**** THE DATA ****

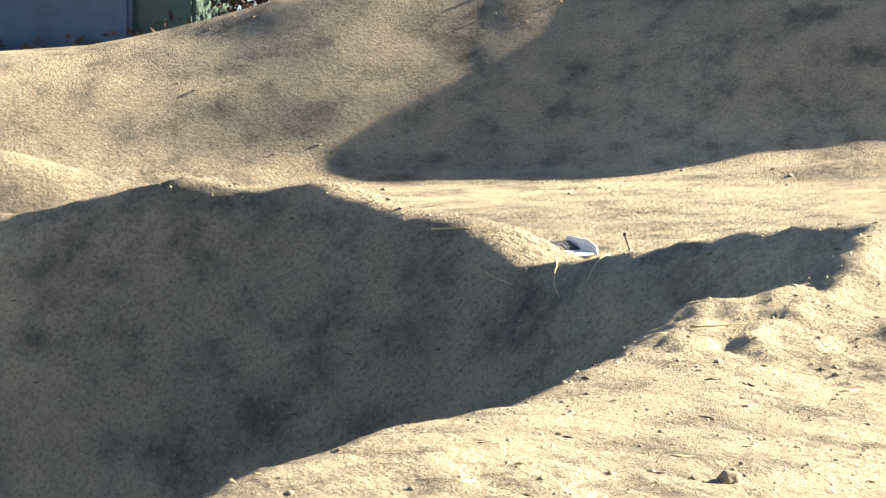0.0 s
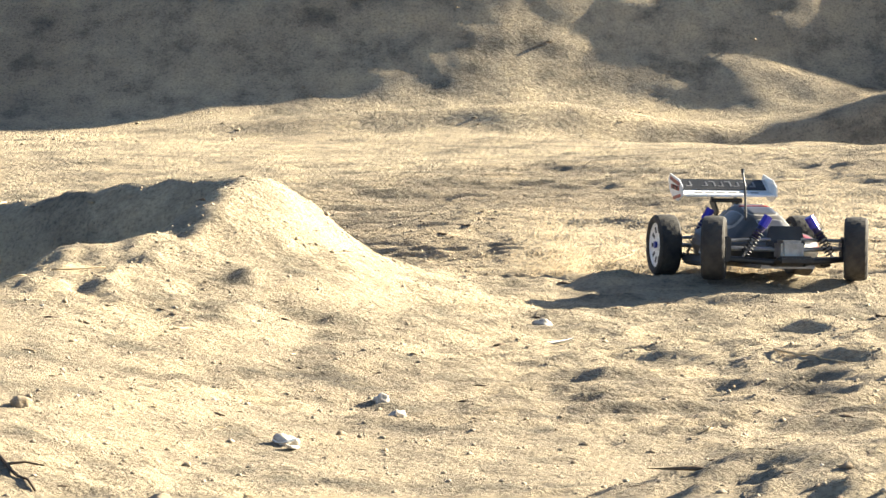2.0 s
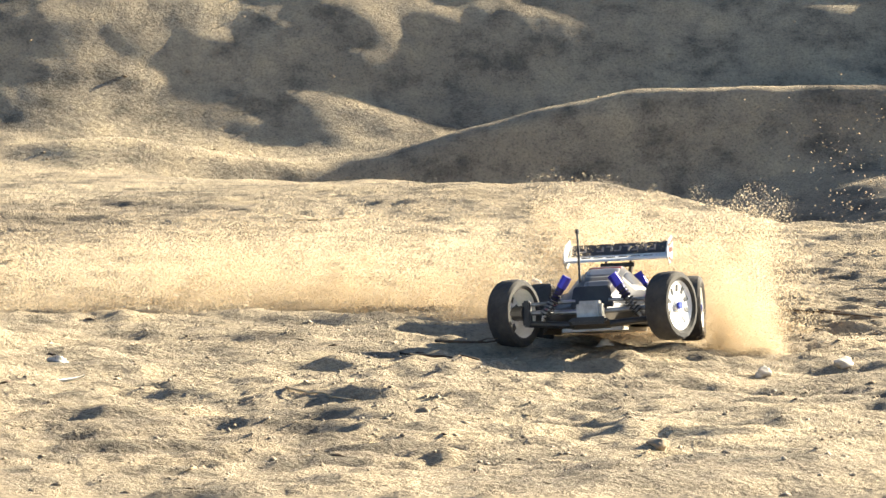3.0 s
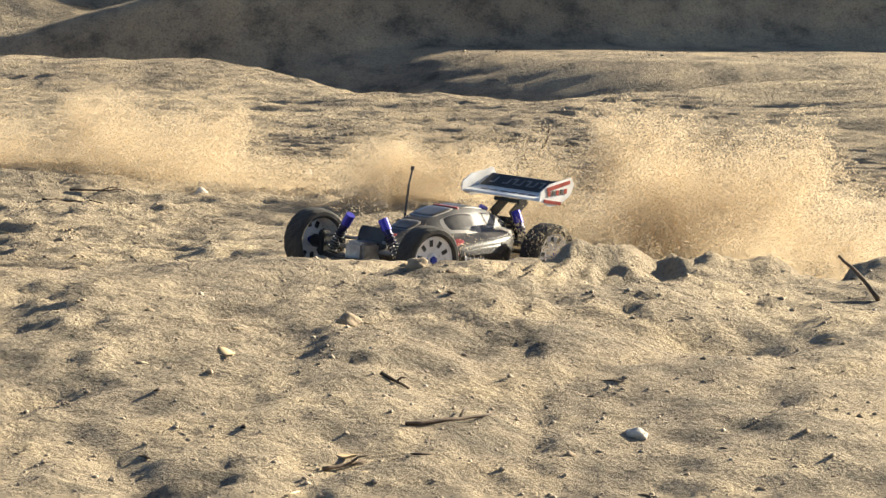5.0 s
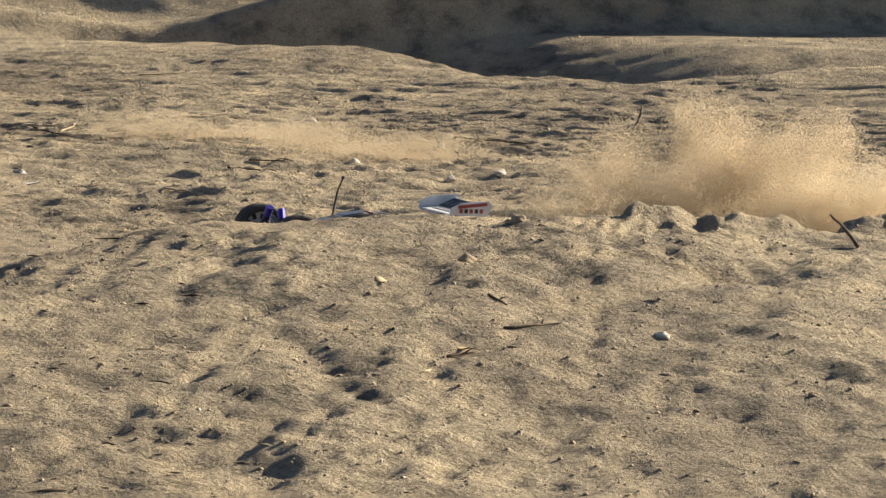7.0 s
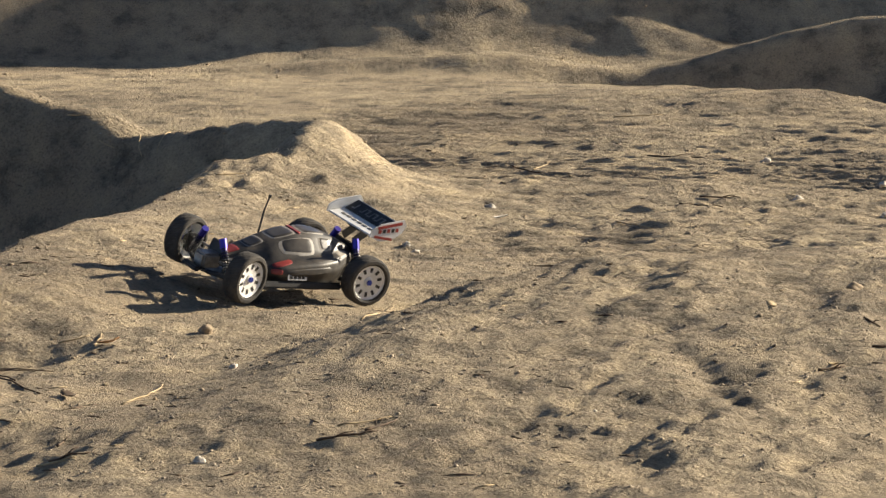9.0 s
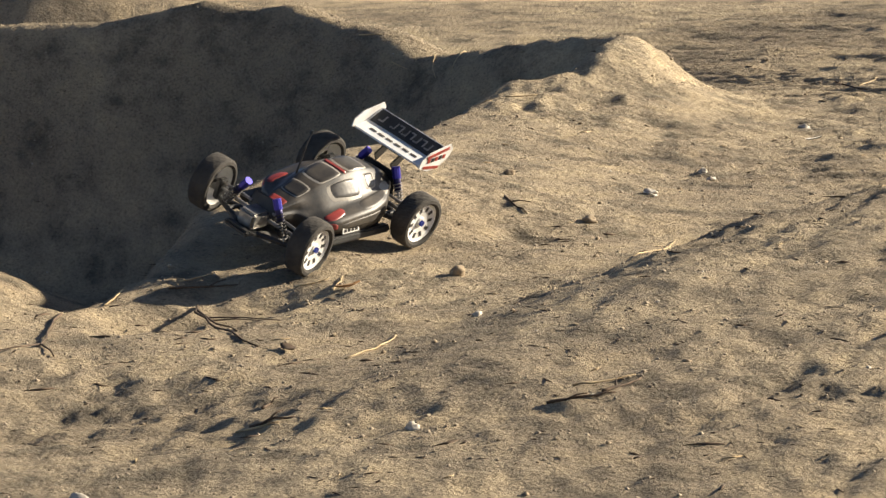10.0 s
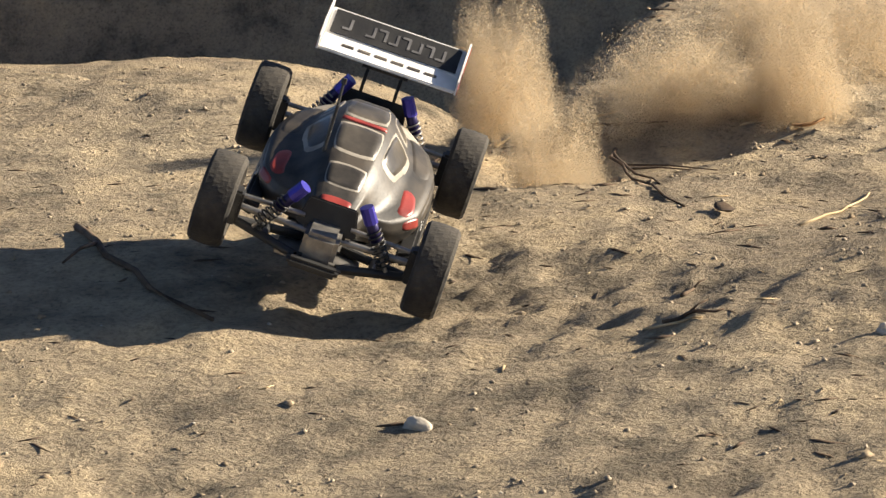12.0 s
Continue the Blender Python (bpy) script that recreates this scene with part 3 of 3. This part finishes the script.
def buggy():
    car = tagged(new("radio_controlled_buggy", None), "dusty black radio controlled buggy with white wheels and wing", "toy car")
    part("chassis", slab(.36, .1, .006, (.0, 0, .024), bevel=.001), STEEL, car, "flat metal chassis plate")
    part("nose_plate", slab(.05, .066, .004, (.196, 0, .032), (0, -18, 0), bevel=.001), BLACK, car, "black kick-up plate")
    bm = bmesh.new()
    rings = [[bm.verts.new(skin(i / 4, j / 4)) for j in range(45)] for i in range(37)]
    for p, q in zip(rings, rings[1:]):
        for k in range(44):
            bm.faces.new((p[k], p[k + 1], q[k + 1], q[k]))
    bm.faces.new(rings[0])
    bm.faces.new(rings[-1])
    body = part("body_shell", bm, SHELL, car, "black body shell filmed with tan dust", True)
    for u0, u1, name in ((4.05, 5.25, "windscreen"), (5.5, 6.9, "roof_window"), (2.1, 3.7, "bonnet_panel")):
        patch(u0 - .09, u1 + .09, 4.72, 6.28, .0008, SILVER, "pale_outline", body)
        patch(u0, u1, 4.82, 6.18, .0016, GLAZE, name, body, "smoky grey panel with a pale outline")
    patch(5.28, 5.46, 4.75, 6.25, .0018, RED, "roof_band", body, "red painted band")
    patch(.5, 1.7, 4.75, 6.25, .001, RED, "nose_stripe", body, "red painted nose stripe")
    for m in (lambda v: v, lambda v: 11 - v):
        lo, hi = lambda a, b: min(m(a), m(b)), lambda a, b: max(m(a), m(b))
        tilt = .18 if m(0) == 0 else -.18
        patch(4.15, 6.15, lo(2.95, 4.3), hi(2.95, 4.3), .0008, SILVER, "pale_outline", body, slant=-tilt)
        patch(4.3, 6.0, lo(3.1, 4.2), hi(3.1, 4.2), .0016, GLAZE, "side_window", body, "smoky side window with a pale outline", -tilt)
        patch(6.2, 7.15, lo(3.05, 4.25), hi(3.05, 4.25), .0008, SILVER, "pale_outline", body)
        patch(6.3, 7.05, lo(3.15, 4.15), hi(3.15, 4.15), .0014, GLAZE, "rear_side_window", body, "smoky rear side window")
        patch(3.5, 4.7, lo(2.15, 2.75), hi(2.15, 2.75), .0012, RED, "red_flash", body, "red painted flash", tilt)
        patch(5.3, 7.6, lo(2.1, 2.9), hi(2.1, 2.9), .0012, SHELL, "flank_vent", body)
        patch(7.2, 8.3, lo(2.0, 3.2), hi(2.0, 3.2), .0012, SILVER, "tail_panel", body, "silver painted tail panel")
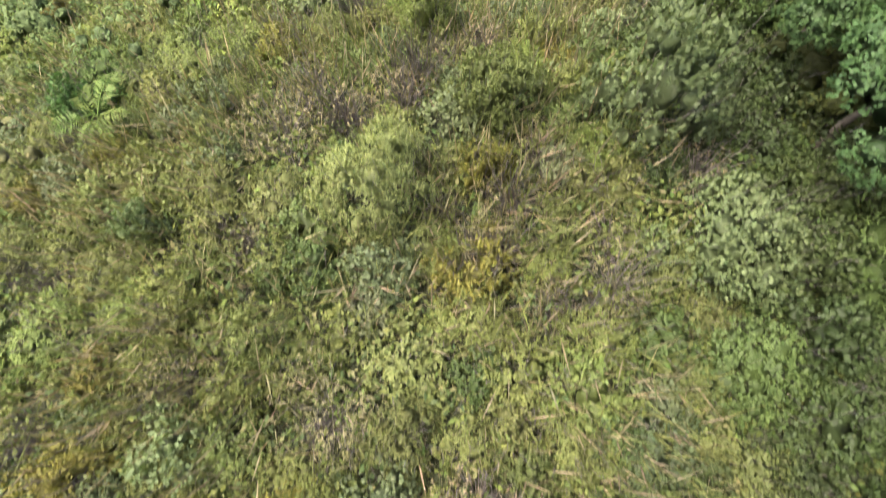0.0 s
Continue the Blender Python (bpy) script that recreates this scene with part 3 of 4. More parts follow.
def cleared(x, y):
    """Road corridors and the grassy bank, which carry no trees."""
    road = (np.abs(x - road_x(y) + 2.6) < 7.4) & (y > 180) & (y < 252)
    lower = (np.abs(x + 58.5) < 4.6) & (y > 168) & (y < 181)
    u = ((x - 42) * 20 + (y - 226) * -27) / 33.6
    v = ((x - 42) * 27 + (y - 226) * 20) / 33.6
    bank = (np.abs(v) < 8.0) & (u > -5) & (u < 38)
    along = np.clip((y - 485) / 129, 0, 1)
    far = (np.abs(x - (-91.6 + along * -34.5)) < 12.5) & (y > 468) & (y < 612)
    return road | lower | bank | far


COMMON = [GREEN, GREENLIME, LIME, GREENGREY, GREY, OLIVE, DARK, PALE, GREYBLUE, OLIVELIME, TANGREEN]
COMMON_P = np.array([0.25, 0.17, 0.09, 0.13, 0.05, 0.1, 0.07, 0.03, 0.04, 0.05, 0.02])
SHARE = [0.34, 0.26, 0.16, 0.12, 0.12]
shapes = ["round", "tufted", "droop", "feather", "vine"]


def fill_trees(x0, x1, y0, y1, gap, lo, hi, most):
    """Trees between those already placed, until the canopy is closed."""
    xs, ys = scatter(rng, x0, x1, y0, y1, gap, 0.45)
    n = 0
    for i in rng.permutation(len(xs)):
        x, y, r = xs[i], ys[i], rng.uniform(lo, hi)
        if n >= most or open_scrub(x, y) or cleared(x, y) or abs(x - 2) > 17 + 0.5 * max(y - 30, 0) or (y < 45 and -8 < x < 0) or (y < 15 and x < 9.5):
            continue
        if any((x - a) ** 2 + (y - b) ** 2 < (0.54 * (r + c)) ** 2 for a, b, c in TREES):
            continue
        if -13 < x < 5 and 46 < y < 57 or 7.2 < x < 12 and 17.5 < y < 24 or 11.5 < x < 19 and 44 < y < 55:
            continue
        kind, tall, tone = shapes[rng.choice(5, p=SHARE)], rng.uniform(2.3, 3.3) * r, COMMON[rng.choice(len(COMMON), p=COMMON_P)]
        if y < 24:
            tone = (DARK, GREEN, OLIVEDARK)[rng.integers(3)]
        if y < 104 and abs(x - 3) < 22:
            tree(kind, x, y, tall, r, tone)
        else:
            TREES.append((x, y, r))
            FILLERS.append((x, y, tall, r, tone))
        n += 1
    return n


fill_trees(4.5, 22, 4, 60, 2.2, 1.4, 2.4, 75)
fill_trees(-48, 50, 34, 122, 2.7, 1.9, 3.2, 330)
fill_trees(5, 23, 56, 84, 1.7, 1.0, 1.7, 45)
fill_trees(-62, 66, 122, 162, 3.4, 2.2, 3.7, 240)

MID, MID_LOW, MID_FINE = [], [], []
for i, (nm, (r, h, foot, nl, tf, per, sz, slim, flat, droop, tip, share, words)) in enumerate(SHAPES.items()):
    for k in range(3):
        p, _ = crown(900 + i * 10 + k, r, h, 10, 225, 3, sz * 1.15, slim * 0.5 + 0.18, (1, 1, 1), flat, droop, tip=(1.1, 1.1, 1.05), tip_share=0.3, under=0.6, core_shade=0.6, lobe=1.3, uneven=0.25, hug=0.68)
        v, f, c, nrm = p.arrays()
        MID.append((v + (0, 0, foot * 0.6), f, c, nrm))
        p, _ = crown(930 + i * 10 + k, r, h, 13, int(tf * 0.8), 6, sz * 0.88, slim * 0.8 + 0.07, (1, 1, 1), flat, droop + 0.2, tip=tip, tip_share=share, under=0.42, core_shade=0.45, lobe=1.25, uneven=0.28)
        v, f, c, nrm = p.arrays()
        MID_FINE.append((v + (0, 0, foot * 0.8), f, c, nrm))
        p, _ = crown(960 + i * 10 + k, r, h, 7, 64, 2, sz * 1.9, slim * 0.4 + 0.26, (1, 1, 1), flat, droop, tip=(1.1, 1.1, 1.05), tip_share=0.3, under=0.86, core_shade=0.82, lobe=1.35, uneven=0.22, hug=0.68)
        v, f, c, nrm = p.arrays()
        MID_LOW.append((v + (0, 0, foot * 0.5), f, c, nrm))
FARP = []
for k in range(8):
    p, _ = crown(1300 + k, 3.0, 4.2, 0, 4, 1, 1.7, 0.4, (0.9, 0.9, 0.9), 0.3, 0.1, tip=(1.15, 1.15, 1.1), tip_share=0.3, under=1.35, core_shade=0.8, uneven=0.42)
    v, f, c, nrm = p.arrays()
    FARP.append((v + (0, 0, 1.0), f, c, nrm))
PALETTE = 0.65 * np.array(COMMON) + 0.35 * np.array([0.105, 0.13, 0.042])


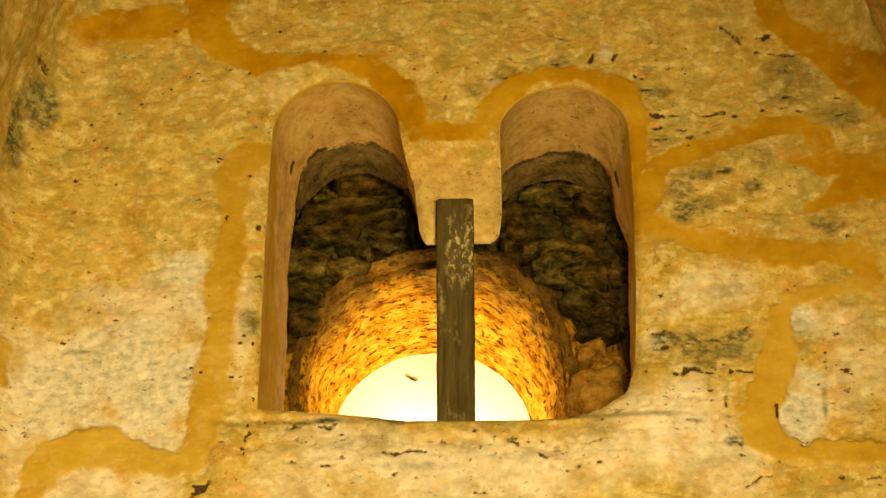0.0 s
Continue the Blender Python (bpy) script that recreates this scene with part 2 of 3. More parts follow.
def arc(cx, cz, rx, rz, a0, a1, n=24):
    return [(cx + rx * math.cos(radians(a0 + (a1 - a0) * i / n)), cz + rz * math.sin(radians(a0 + (a1 - a0) * i / n))) for i in range(n + 1)]


def loft(name, rings, material, parent=None, attributes=None, label="", closed=False):
    """A skin over rings of equal count, each an array of (x, y, z)."""
    count = len(rings[0])
    faces = []
    for r in range(len(rings) - 1):
        for i in range(count if closed else count - 1):
            j = (i + 1) % count
            faces.append((r * count + i, r * count + j, (r + 1) * count + j, (r + 1) * count + i))
    return mesh_object(name, np.concatenate(rings), faces, material, parent, attributes, label)


# ---- the twin-arched opening ----
# each lobe: left edge, right edge, springing height, crown height; front on the wall's face and rear
FRONT = ((-0.377, -0.094, 0.298, 0.443), (0.121, 0.407, 0.292, 0.418))
REAR = ((-0.338, -0.086, 0.318, 0.452), (0.112, 0.370, 0.318, 0.425))
DEPTH = 0.30


def lobes(pair, left_jamb, right_jamb, pendant, sill):
    """The edge in pieces: left jamb, left arch, down, the hanging block's foot, up, right arch, right jamb, sill."""
    (a, b, zs, zc), (c, d, zs2, zc2) = pair
    left = arc((a + b) / 2, zs, (b - a) / 2, zc - zs, 180, 0)
    right = arc((c + d) / 2, zs2, (d - c) / 2, zc2 - zs2, 180, 0)
    foot = [(pendant[0], pendant[2]), (pendant[1], pendant[2])]
    return [left_jamb + left[:1], left, [left[-1]] + pendant[3] + [foot[0]], foot, [foot[1]] + pendant[4] + [right[0]], right,
            right[-1:] + right_jamb, right_jamb[-1:] + sill + left_jamb[:1]]


front_edge = lobes(FRONT, [(-0.392, -0.374), (-0.388, -0.12), (-0.384, 0.08)], [(0.411, 0.12), (0.410, -0.10), (0.402, -0.287)],
                   (-0.040, 0.100, 0.044, [(-0.084, 0.245), (-0.064, 0.19), (-0.050, 0.07)], [(0.112, 0.056), (0.120, 0.11), (0.121, 0.20)]),
                   [(0.383, -0.35), (0.325, -0.389), (0.254, -0.411), (0.172, -0.415), (-0.075, -0.412), (-0.146, -0.398), (-0.217, -0.39)])
rear_edge = lobes(REAR, [(-0.360, -0.37), (-0.359, 0.03), (-0.356, 0.20)], [(0.384, 0.233), (0.404, 0.17), (0.403, -0.135), (0.40, -0.28)],
                  (-0.052, 0.098, 0.165, [(-0.078, 0.30)], [(0.108, 0.24)]),
                  [(0.387, -0.35), (0.33, -0.40), (0.256, -0.42), (0.17, -0.43), (-0.089, -0.43), (-0.238, -0.42)])
COUNTS = (60, 56, 26, 22, 26, 56, 41, 90)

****

* WHAT TO WORK ON: In the listing, how many lines hold "follow"? Answer with a bare number.

* FULL ANSWER: 2